Another cold, miserable, dank, late autumn/early winter day, and again so hard to get motivated to do anything!! However after lunch, duty called. John went off in one direction to see a client, but failed to extract money. I went off in another to feed the Boys in the Country. All four turned up quickly and the tin of beef and carrot chunks in gravy disappeared with a lot of slurping noises. I've tried recording it, but it is the stuff of nightmares. I'll spare you for the moment (or until I work out how to transfer the sound file in). Once all the bowls were broadly clean, I put on my wellies and went out to beat the bounds - it was not a day to sit down for a love in. I found a few raspberries clinging on and the couple I ate were very tasty!

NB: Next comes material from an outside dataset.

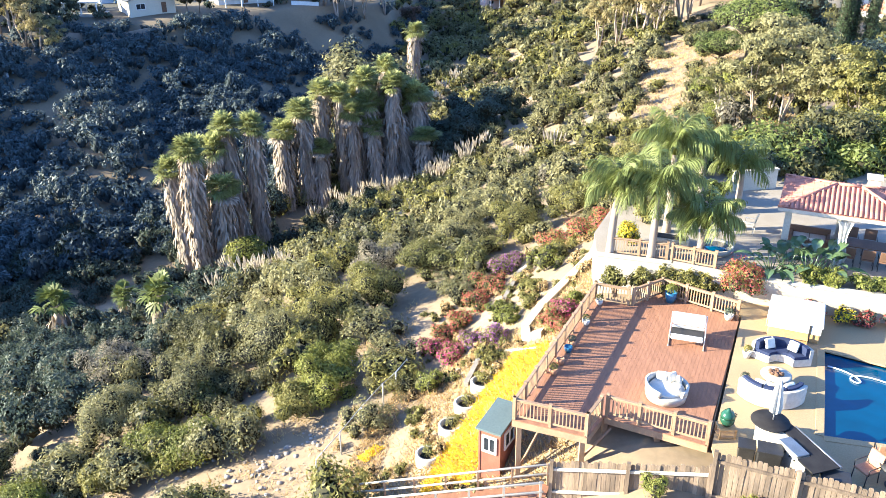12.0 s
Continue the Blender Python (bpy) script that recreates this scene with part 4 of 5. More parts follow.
deck = thing("deck", 0, 0, 0, 0, "reddish-brown wooden plank deck raised over the slope", "deck")
for (x0, y0), (x1, y1) in zip(DECK, DECK[1:] + DECK[:1]):
    d = Vector((x1 - x0, y1 - y0, 0))
    m = Matrix.Translation((x0, y0, 0)) @ Matrix.Rotation(math.atan2(d.y, d.x), 4, "Z")
    part("fascia", boxes((0.03, d.length - 0.03, 0.012, 0.05, -0.30, -0.034)), RAIL_WOOD, deck).matrix_basis = m
vmin, vmax = min(v for _, v in UV), max(v for _, v in UV)
v = vmin + 0.03
while v < vmax - 0.16:
    c0, c1 = crossings(v), crossings(v + 0.141)
    if len(c0) >= 2 and len(c1) >= 2:
        joint = (c0[0] + c0[-1]) / 2 + 1.3 * math.sin(v * 9)
        for (s0, e0), (s1, e1) in (((c0[0], joint - 0.003), (c1[0], joint - 0.003)), ((joint + 0.003, c0[-1]), (joint + 0.003, c1[-1]))):
            pts = [U * s0 + W * v, U * s1 + W * (v + 0.141), U * e1 + W * (v + 0.141), U * e0 + W * v]
            area = [(p.x, p.y) for p in pts]
            part("plank", prism(area[::-1] if (pts[1] - pts[0]).cross(pts[2] - pts[0]).z < 0 else area, -0.03, 0.0), DECK_WOOD, deck)
    v += 0.145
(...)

Further down on my wandering, I found I had missed a last courgette. The local slugs and snails hadn't, so I decided to leave it, as slugs and snails are food for my trusty toads that also live down that way. Just one small one wouldn't make a meal for us anyway!
I then went round the other two plots, escorted as ever by at least one cat, to make sure all was safe and secure. The badgers hadn't been out since the last rain (which would have been this morning), so there were no traces of them.
While we have perhaps between two thirds and three quarters of the wild flower meadow under control, there is still a chunk that needs to be got back from bad scrub. If you leave rewilding to itself, essentially you end up with invasive scrub, which is great for brambles, mice, rats and other stuff, but doesn't favour wild orchids, the plants for butterflies and doesn't seem to be popular with the badgers either. Next year we will try to claim back another 10 to 20 meter deep stretch of the meadow.
Finally, with a nod to the Festive Season, I share the progress on growing the brussels sprouts for John's Christmas dinner - they are small, but they are there!
Like that they even look faintly appealing to me!!